● **TASK BRIEF**:
Retype word for word the lines lying between the line containing "from mathutils import" and the line containing "pose from metres", together with those two lines themselves, and nothing besides.

[start of GIVEN MATERIAL]

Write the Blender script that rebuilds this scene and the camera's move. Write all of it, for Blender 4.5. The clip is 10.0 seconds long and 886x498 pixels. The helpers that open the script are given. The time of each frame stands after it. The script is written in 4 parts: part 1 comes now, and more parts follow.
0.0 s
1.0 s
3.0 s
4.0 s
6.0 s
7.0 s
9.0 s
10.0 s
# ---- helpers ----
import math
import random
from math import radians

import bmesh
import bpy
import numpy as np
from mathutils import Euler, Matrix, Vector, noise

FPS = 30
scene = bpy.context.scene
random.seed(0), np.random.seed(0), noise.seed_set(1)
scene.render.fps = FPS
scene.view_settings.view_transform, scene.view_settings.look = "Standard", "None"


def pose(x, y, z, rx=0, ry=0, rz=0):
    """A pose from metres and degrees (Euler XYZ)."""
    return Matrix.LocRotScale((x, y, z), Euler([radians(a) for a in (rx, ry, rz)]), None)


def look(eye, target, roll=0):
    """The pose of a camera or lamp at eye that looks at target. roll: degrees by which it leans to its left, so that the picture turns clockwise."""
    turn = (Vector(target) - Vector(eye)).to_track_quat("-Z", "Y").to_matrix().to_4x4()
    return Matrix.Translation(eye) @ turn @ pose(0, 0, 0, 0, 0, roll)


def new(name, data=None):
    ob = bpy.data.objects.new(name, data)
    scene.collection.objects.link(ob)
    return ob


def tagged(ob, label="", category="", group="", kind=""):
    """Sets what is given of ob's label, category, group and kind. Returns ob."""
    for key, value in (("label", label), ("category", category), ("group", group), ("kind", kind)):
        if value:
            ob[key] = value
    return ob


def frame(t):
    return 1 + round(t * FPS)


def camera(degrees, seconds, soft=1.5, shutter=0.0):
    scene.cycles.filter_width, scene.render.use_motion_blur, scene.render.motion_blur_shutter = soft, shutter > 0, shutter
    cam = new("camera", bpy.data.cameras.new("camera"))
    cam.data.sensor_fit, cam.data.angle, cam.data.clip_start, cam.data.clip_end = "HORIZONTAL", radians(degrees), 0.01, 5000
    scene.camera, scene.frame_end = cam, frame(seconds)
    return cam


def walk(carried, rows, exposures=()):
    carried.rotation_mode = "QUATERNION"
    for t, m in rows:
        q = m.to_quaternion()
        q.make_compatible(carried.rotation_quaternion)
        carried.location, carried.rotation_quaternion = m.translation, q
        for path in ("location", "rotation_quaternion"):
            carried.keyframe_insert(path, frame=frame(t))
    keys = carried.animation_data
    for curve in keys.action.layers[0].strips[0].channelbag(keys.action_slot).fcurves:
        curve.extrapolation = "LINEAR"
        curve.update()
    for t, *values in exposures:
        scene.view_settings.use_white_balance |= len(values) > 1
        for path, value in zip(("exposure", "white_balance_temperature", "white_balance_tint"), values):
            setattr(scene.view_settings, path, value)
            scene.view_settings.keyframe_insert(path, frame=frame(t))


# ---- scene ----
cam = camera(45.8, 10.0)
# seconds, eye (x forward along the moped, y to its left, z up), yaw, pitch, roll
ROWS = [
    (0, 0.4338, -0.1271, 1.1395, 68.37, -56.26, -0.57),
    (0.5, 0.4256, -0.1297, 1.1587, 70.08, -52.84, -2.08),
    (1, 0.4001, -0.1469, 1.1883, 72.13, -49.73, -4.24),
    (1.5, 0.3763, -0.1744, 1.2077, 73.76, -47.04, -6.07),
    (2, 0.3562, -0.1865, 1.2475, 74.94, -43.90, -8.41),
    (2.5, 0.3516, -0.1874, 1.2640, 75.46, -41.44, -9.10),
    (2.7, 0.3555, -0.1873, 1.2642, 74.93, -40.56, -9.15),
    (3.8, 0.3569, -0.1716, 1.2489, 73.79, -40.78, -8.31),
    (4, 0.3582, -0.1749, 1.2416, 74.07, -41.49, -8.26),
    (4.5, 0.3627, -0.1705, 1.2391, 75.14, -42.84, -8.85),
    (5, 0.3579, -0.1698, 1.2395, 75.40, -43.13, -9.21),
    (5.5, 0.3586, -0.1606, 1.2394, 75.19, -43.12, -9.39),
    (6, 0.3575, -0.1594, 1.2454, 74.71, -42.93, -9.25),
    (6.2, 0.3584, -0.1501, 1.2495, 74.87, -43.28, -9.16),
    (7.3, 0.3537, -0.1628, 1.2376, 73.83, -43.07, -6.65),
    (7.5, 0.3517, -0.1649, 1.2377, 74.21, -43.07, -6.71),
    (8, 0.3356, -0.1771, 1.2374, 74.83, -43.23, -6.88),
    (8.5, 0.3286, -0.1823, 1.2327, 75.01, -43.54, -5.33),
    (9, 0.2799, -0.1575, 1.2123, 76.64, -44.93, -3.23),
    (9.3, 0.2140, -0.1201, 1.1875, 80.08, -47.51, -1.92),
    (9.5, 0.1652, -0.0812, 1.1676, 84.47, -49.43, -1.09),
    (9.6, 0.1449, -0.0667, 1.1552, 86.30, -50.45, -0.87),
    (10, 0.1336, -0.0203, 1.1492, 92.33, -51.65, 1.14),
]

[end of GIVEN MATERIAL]

● **REPLY**:
from mathutils import Euler, Matrix, Vector, noise

FPS = 30
scene = bpy.context.scene
random.seed(0), np.random.seed(0), noise.seed_set(1)
scene.render.fps = FPS
scene.view_settings.view_transform, scene.view_settings.look = "Standard", "None"


def pose(x, y, z, rx=0, ry=0, rz=0):
    """A pose from metres and degrees (Euler XYZ)."""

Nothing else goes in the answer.